Additionally, in 2017, CAA sponsored and the governor signed two additional CAA-sponsored bills: AB 678 and a companion bill, SB 167. These bills will help boost California’s supply of housing, which has long lagged behind job and population growth. They force cities to justify any denial of new housing and penalize them for failing to approve the housing without reasonable objections. The legislation adds much-needed teeth to California’s Housing Accountability Act, financially penalizing local governments that arbitrarily deny housing projects in violation of state law.
The governor also signed AB 352. This new law will help prevent local governments from establishing roadblocks to “efficiency dwelling units,” which usually measure 220 square feet or less. These units are used by some cities to provide housing for university students, as well as shelter and services for homeless individuals.

AB 943 (D-Santiago): Votes for Housing

A third bill sponsored by CAA last year and pending in the legislature is AB 943 by Assemblyman Miguel Santiago, D-Los Angeles. This bill would require local measures that curb, slow or deter housing productions to be approved by at least 55 percent of the voters instead of the current 51 percent vote requirement.

Landlord-Tenant Management

AB 1919 (D-Wood): State of Emergency

AB 1919 would provide clarification to California’s State of Emergency Anti-Price Gouging Law, specifically as it relates to insurance payments for rent. It clarifies that a landlord cannot accept a payment from an insurance company on behalf of the tenant for the payment of rent that far exceeds the market rate of that unit.

CAA is working with the author to define the “base rent” from which the 10 percent increase would be measured and to clarify the penalty provision of the law. Current law prohibits a property owner from increasing the rent more than 10 percent above pre-emergency levels during the declared state of emergency. The current law is unclear, however, on what an owner can and cannot do when the unit is vacated after the emergency declaration goes into effect. Given the fact that the existing declaration impacts much of the rental housing throughout California, this bill will provide much needed clarification. For more information about the current State of Emergency, which is still in effect in California, go to caanet.org/fire.

AB 2219 (D-Ting): Third-Party Payment

This bill would prohibit a landlord from refusing to accept a rental payment from a third party for a tenant’s rent.

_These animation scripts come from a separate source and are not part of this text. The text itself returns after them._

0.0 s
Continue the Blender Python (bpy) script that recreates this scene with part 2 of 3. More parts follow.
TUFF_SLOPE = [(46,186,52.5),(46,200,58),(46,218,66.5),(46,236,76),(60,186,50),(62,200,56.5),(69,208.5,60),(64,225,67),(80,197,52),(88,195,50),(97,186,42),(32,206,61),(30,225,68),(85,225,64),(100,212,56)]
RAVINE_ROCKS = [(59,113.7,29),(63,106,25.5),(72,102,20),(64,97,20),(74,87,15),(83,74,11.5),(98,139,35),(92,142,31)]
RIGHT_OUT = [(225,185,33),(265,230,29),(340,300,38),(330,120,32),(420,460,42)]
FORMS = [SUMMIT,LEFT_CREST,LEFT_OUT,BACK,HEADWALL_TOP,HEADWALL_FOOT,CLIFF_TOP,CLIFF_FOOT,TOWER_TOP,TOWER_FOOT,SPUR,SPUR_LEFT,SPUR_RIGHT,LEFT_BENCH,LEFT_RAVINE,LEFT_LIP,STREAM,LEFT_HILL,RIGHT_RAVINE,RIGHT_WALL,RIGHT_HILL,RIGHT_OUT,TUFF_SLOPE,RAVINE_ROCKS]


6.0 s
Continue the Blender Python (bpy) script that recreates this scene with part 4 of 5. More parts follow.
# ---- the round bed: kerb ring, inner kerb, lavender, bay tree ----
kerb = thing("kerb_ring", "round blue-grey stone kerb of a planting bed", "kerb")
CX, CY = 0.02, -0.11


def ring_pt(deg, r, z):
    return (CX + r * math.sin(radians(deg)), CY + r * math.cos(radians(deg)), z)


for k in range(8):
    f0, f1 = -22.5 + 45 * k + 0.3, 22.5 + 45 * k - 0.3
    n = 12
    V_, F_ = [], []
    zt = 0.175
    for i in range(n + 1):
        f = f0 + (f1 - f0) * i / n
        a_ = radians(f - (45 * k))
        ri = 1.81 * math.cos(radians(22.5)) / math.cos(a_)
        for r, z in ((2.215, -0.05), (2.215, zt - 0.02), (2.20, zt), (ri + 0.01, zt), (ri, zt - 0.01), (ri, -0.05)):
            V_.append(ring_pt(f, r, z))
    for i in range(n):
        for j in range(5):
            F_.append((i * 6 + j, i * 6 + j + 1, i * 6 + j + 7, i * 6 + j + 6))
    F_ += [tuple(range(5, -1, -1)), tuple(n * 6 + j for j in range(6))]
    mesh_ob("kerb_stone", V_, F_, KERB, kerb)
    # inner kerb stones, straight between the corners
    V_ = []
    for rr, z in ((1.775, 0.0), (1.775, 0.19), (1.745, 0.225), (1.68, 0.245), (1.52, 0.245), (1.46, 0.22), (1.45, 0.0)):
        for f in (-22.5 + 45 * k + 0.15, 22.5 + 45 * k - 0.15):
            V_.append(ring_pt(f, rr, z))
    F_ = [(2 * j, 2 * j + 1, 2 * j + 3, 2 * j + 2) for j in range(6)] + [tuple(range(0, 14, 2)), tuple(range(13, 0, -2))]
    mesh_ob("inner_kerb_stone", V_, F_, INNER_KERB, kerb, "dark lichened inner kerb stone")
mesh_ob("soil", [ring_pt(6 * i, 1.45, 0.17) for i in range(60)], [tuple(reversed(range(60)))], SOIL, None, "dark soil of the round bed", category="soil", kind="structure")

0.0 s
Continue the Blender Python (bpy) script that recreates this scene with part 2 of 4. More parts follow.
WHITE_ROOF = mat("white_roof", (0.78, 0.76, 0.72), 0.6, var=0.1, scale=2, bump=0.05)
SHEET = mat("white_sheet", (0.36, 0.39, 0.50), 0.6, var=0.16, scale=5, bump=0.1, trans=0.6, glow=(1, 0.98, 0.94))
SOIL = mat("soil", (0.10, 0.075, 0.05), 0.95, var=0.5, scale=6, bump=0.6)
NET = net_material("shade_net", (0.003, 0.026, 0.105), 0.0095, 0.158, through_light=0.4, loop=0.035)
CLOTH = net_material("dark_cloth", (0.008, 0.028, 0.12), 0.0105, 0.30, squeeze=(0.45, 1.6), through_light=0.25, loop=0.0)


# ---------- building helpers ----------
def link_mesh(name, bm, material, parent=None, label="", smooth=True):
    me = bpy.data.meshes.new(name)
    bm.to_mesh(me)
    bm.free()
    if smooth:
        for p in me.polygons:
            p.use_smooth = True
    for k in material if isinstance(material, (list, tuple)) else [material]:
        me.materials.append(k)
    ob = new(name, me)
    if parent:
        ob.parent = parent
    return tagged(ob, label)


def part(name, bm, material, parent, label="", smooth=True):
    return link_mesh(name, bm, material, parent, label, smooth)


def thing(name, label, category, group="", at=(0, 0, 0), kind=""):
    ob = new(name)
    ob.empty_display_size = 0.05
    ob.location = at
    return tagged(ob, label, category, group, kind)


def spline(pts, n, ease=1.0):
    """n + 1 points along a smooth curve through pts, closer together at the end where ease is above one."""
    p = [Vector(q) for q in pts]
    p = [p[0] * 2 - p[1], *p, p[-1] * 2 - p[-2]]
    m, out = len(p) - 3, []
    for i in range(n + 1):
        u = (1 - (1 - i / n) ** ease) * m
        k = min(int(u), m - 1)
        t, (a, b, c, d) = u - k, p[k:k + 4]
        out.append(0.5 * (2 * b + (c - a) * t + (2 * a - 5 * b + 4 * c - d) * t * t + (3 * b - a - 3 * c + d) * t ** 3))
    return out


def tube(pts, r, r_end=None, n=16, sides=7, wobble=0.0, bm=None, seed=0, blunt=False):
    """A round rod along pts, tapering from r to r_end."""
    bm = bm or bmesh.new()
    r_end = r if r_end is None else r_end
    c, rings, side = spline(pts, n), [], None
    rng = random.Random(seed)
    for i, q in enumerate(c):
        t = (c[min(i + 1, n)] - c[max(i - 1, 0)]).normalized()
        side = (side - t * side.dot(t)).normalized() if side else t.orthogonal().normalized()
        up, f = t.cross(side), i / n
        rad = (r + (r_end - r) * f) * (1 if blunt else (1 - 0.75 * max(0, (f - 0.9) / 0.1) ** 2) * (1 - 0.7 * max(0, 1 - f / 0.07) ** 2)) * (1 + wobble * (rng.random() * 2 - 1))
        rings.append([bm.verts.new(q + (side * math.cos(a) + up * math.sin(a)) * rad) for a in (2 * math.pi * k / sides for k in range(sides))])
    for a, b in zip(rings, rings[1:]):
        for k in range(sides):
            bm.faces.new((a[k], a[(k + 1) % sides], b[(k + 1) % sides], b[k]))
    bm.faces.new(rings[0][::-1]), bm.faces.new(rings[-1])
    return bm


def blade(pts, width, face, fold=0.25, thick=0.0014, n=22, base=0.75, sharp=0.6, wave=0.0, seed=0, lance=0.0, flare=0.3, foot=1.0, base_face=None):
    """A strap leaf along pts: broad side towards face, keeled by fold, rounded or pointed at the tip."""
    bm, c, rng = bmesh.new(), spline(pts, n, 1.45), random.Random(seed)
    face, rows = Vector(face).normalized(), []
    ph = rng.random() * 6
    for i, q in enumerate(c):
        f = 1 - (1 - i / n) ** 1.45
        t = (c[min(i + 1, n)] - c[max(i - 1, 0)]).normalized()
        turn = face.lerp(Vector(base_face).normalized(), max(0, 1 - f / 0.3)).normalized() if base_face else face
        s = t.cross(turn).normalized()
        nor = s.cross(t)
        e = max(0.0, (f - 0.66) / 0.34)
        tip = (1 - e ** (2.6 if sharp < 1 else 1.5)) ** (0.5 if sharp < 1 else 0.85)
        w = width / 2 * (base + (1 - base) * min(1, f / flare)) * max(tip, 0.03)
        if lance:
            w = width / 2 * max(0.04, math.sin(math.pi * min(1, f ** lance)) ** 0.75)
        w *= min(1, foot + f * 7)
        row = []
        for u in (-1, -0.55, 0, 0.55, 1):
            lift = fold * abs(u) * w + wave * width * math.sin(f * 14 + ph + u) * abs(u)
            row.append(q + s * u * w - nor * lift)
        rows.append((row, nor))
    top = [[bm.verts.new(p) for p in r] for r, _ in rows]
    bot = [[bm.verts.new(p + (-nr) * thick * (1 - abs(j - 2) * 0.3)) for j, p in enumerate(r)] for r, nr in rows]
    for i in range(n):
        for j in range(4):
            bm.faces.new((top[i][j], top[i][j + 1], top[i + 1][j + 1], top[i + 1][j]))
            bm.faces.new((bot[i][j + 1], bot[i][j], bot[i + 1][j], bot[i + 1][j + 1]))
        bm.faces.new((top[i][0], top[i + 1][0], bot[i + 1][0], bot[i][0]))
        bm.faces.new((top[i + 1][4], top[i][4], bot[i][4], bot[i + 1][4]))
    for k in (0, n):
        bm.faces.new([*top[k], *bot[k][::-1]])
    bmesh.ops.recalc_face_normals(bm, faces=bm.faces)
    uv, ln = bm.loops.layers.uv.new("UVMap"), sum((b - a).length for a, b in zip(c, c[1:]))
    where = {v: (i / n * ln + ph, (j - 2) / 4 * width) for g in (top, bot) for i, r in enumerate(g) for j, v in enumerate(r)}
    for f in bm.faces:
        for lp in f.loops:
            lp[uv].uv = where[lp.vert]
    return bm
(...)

AB 2413 (D-Chiu): Emergency Services

In a response to local ordinances that fine rental property owners when calls are made to law enforcement or that force owners to evict tenants, this bill adds protections for property owners and tenants who make calls to law enforcement for help. Among other things, it provides that property owners and tenants cannot be penalized (e.g., fined or evicted) by local officials for those calls.

AB 2618 (D-Bonta): Education

This bill would require the Department of Real Estate (DRE) to administer a mandatory education program for landlords and property managers.

Notices and Evictions

AB 2343 (D-Chiu): Unlawful Detainer

AB 2343 would, among other things, extend the current three-day notices that a landlord serves on a tenant for nonpayment of rent to 10 days and the three-day notice that a landlord serves a tenant who is causing a nuisance to 5 days. It would also extend the time for a tenant to respond to an unlawful detainer court filing from 5 days to 28 days.

AB 2925 (D-Bonta): Just Cause Eviction

This bill would prohibit a landlord from terminating a tenancy except upon good cause. The bill provides that its provisions are in addition to, and do not supersede or preempt, any other state or local law that requires the landlord to list a “good cause” prior to the termination of a tenancy.

A landlord would be unable to serve a 30- or 60-day notice without listing a good cause, “with particularity in the notice.” Unlike local just-cause ordinances, AB 2925 provides no specific causes for which a landlord may terminate the tenancy. Any local just-cause ordinance would continue as is.

Rent Control

AB 1506 (D-Bloom): Costa Hawkins Repeal

AB 1506 finally had its first hearing in January of this year. This bill would have repealed the current law that sets limits on what local governments can and cannot do when it comes to controlled rents. This law is known as the Costa-Hawkins Rental Housing Act and it prohibits local governments from controlling rents on single family homes and condominium units. It also prohibits local governments from controlling rents on new construction built after 1995, and allows owners who do have units under local rent control to set a new rental rate when the unit is vacated by a tenant.

Over 800 property owners and tenants attended the hearing to show their support and opposition for the bill. After a nearly four-hour hearing, the bill was rejected by Assembly Housing and Community Development Committee members.

Unfortunately, this issue will not be going away any time soon. A ballot-initiative drive is currently underway to repeal the 1995 act. At press time, supporters had at least a quarter of the 365,880 signatures needed to get the measure on the November ballot.

Debra Carlton is the Senior Vice President of Public Affairs for the California Apartment Association.